Kupang – Pengadilan banding Malaysia tentang kasus tindak pidana perdagangan orang (TPPO) yang dialami Meriance Kabu berdampak pada penegakan hukum di negara ini.
Dalam persidangan prima facie Mahkamah Sesyen, Ampang di Kuala Lumpur, Malaysia 30 Juli 2024 memutuskan terdakwa Ong Su Ping Serene dan Sang Yoke terbukti melakukan TPPO dan pelanggaran keimigrasian. Namun kedua majikan Meriance ini dilepaskan hakim dari dakwaan penyiksaan dan percobaan pembunuhan. Alasan majelis hakim, jaksa pendakwa tidak dapat menghadirkan alat bukti utama yakni rekaman CCTV dan tang yang digunakan untuk menyiksa Meriance secara keji.
Baca juga: Jalan Panjang Mariance Kabu, Korban TPPO Menggapai Keadilan
“Majikan saya menyiksa saya selama 8 bulan, direkam CCTV rumah majikan. Majikan siksa saya pakai tang, cabut gigi saya,” kata Meriance saat kenferensi pers di kantor IRGC, Kupang, Selasa, 6 Agustus 2024.
Peristiwa keji yang dialami Meriance 10 tahun lalu ini bergulir ke sejak dua tahun lalu setelah mendapat desakan dari berbagai elemen masyarakat sipil dan pemerintah Indonesia. Ini sebuah sinyal positif untuk mendapatkan keadilan bagi dirinya.
Putusan banding ini memperkuat putusan pengadilan tingkat pertama tahun 2017 yang menyebut majikan Meriance tidak dibebaskan dari hukuman. Sewaktu-waktu kasus ini dapat dibuka kembali.

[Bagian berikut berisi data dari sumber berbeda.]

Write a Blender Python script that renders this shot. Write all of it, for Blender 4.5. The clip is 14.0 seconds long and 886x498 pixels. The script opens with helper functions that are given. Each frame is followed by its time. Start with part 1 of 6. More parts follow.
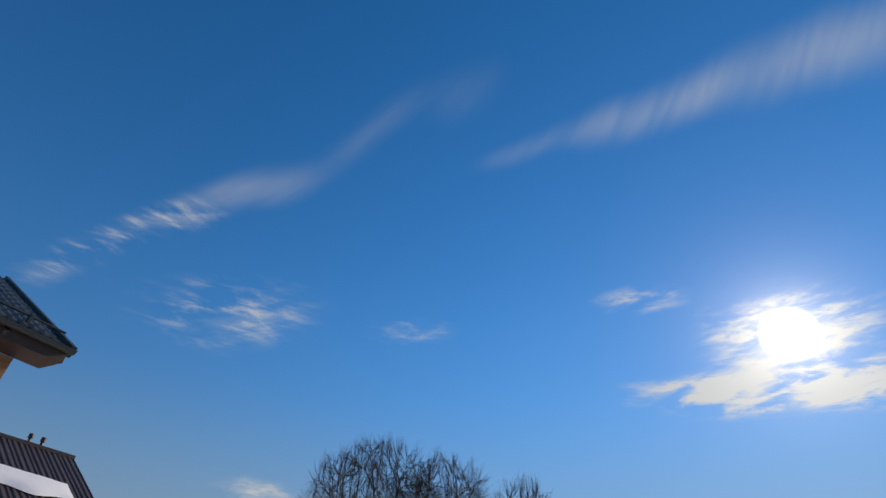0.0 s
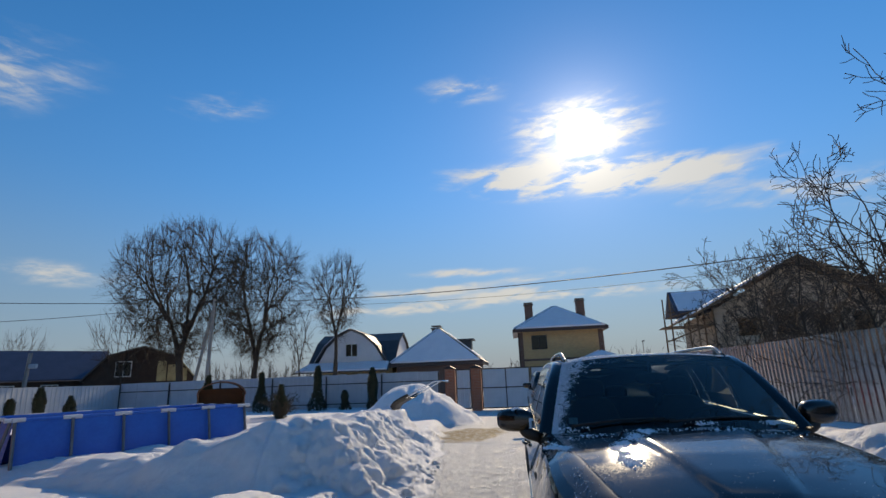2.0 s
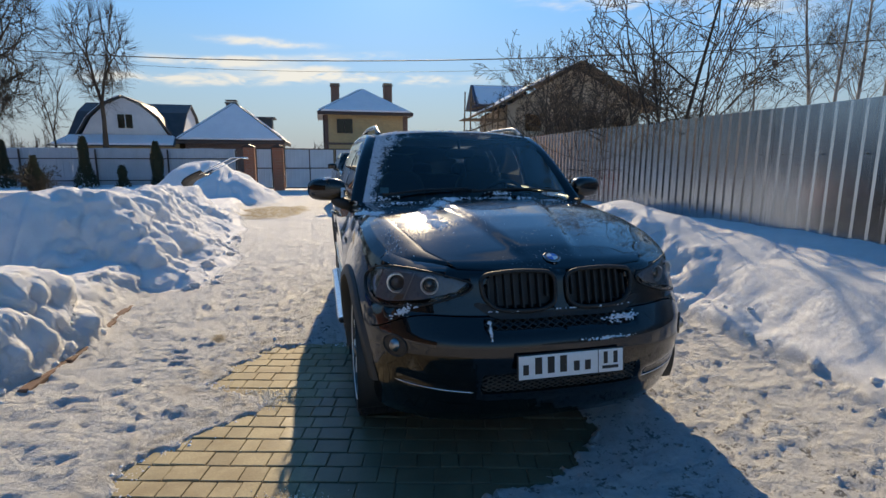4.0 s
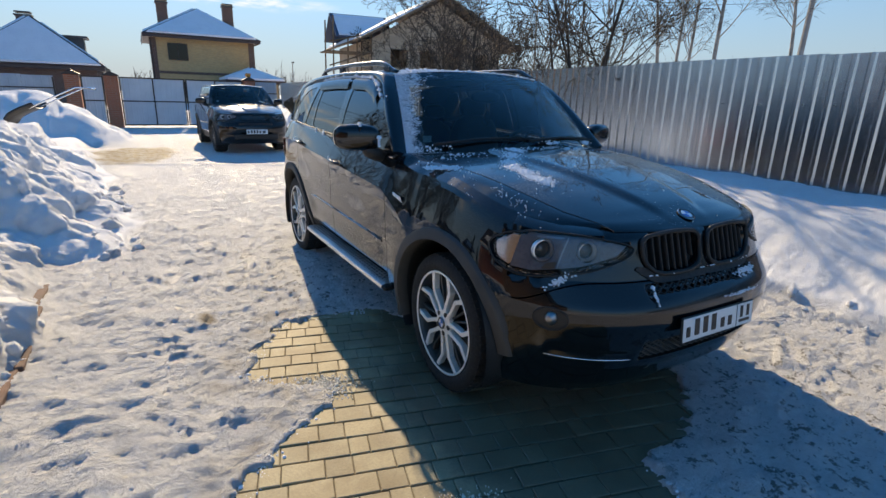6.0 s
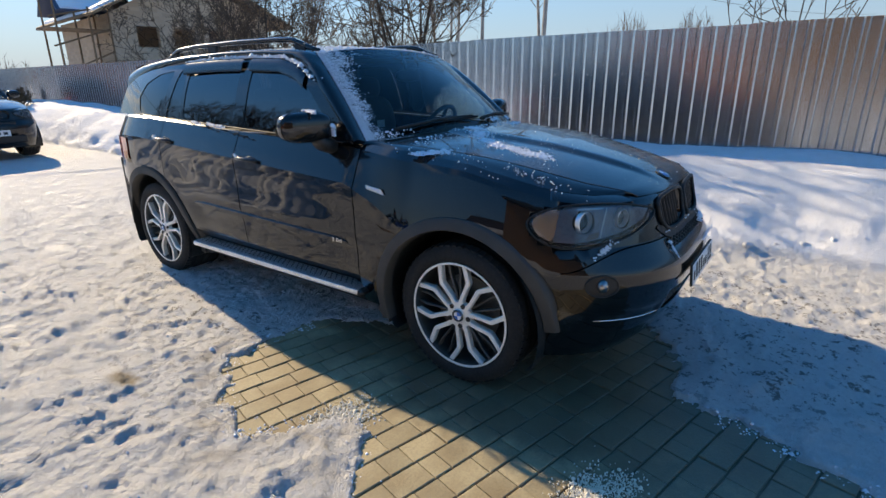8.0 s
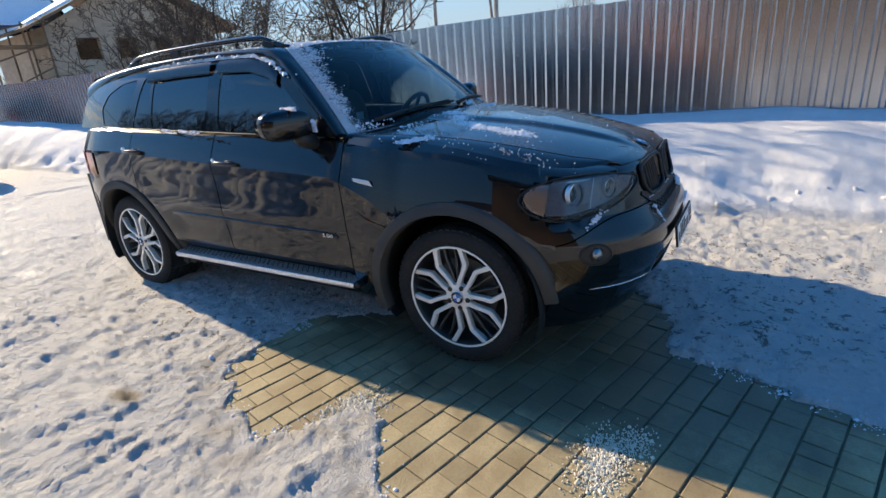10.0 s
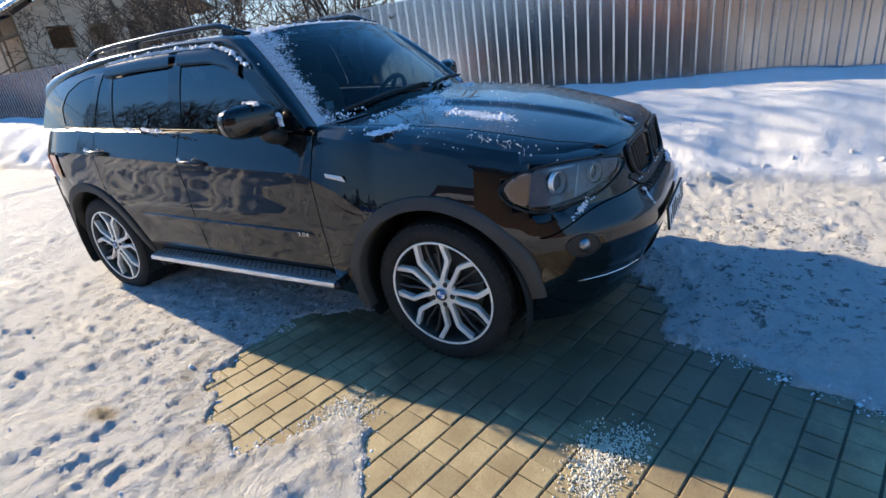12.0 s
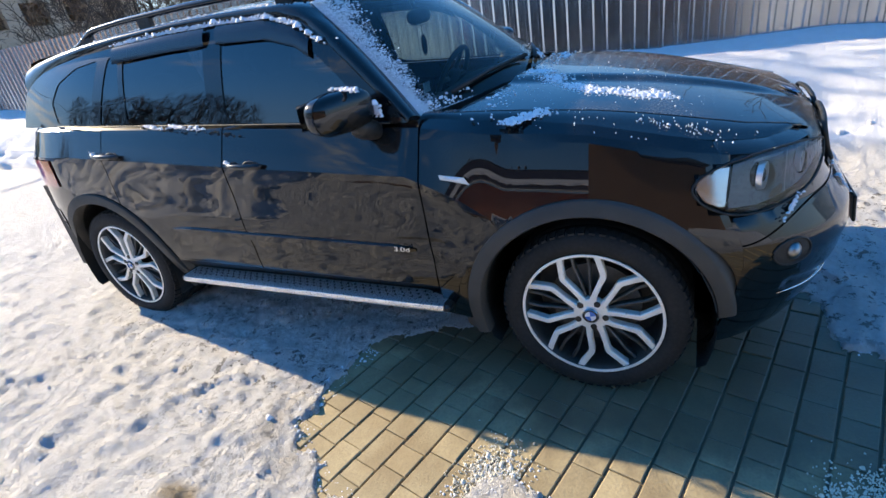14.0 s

Putusan banding majelis hakim Malaysia itu, kata Meriance, seharusnya bisa menjerat jejaring pelaku utama di Indonesia. Dia menjelaskan, dia direkrut untuk bekerja di Malaysia oleh PT Malindo Mitra Perkasa. Direktur Utama perusahaan yang berlokasi di Depok, Jawa Barat adalah Arianisti Zulhanita Putri Basry.
Arianisti yang pernah menjadi Putri Depok 2010 dan Putri Indonesia Favorit 2011 dari Jawa Barat ini, tak kunjung dimintai pertanggungjawaban hukum atas peristiwa keji yang dialami Meriance. Padahal Menteri Tenaga Kerja M. Hanif Dhakiri telah mencabut izin PT Malindo Mitra Perkasa karena terbukti melakukan pelanggaran berat dan merugikan TKI.
“Berdasarkan hasil pemeriksaan PT Malindo terbukti melakukan beberapa pelanggaran berat sehingga akhirnya diputuskan untuk mencabut surat izin PT Malindo,” kata Dirjen Pembinaan Penempatan Tenaga Kerja Reyna Usman di Jakarta. (Hukum Online).
Baca juga: Mariance Kabu, PMI yang Disiksa di Malaysia Surati Jokowi
Perlakuan tidak manusiawi terhadap pekerja migran Indonesia dilakukan di penampungan di kantor cabang PT Malindo Mitra Perkasa. Tepatnya di Jalan HTI RT 09 RW 007 Kelurahan Maulafa, Kecamatan Kota Maulafa, Kota Kupang.
Selain itu, surat izin pengerahan PT Malindo Mitra Perkasa berlaku sejak 22 April 2014 hingga 22 Oktober 2014 untuk merekrut calon TKI di NTT untuk ke Malaysia. Tapi perusahaan ini tetap melakukan rekrut TKI meski masa berlaku izinnya sudah habis.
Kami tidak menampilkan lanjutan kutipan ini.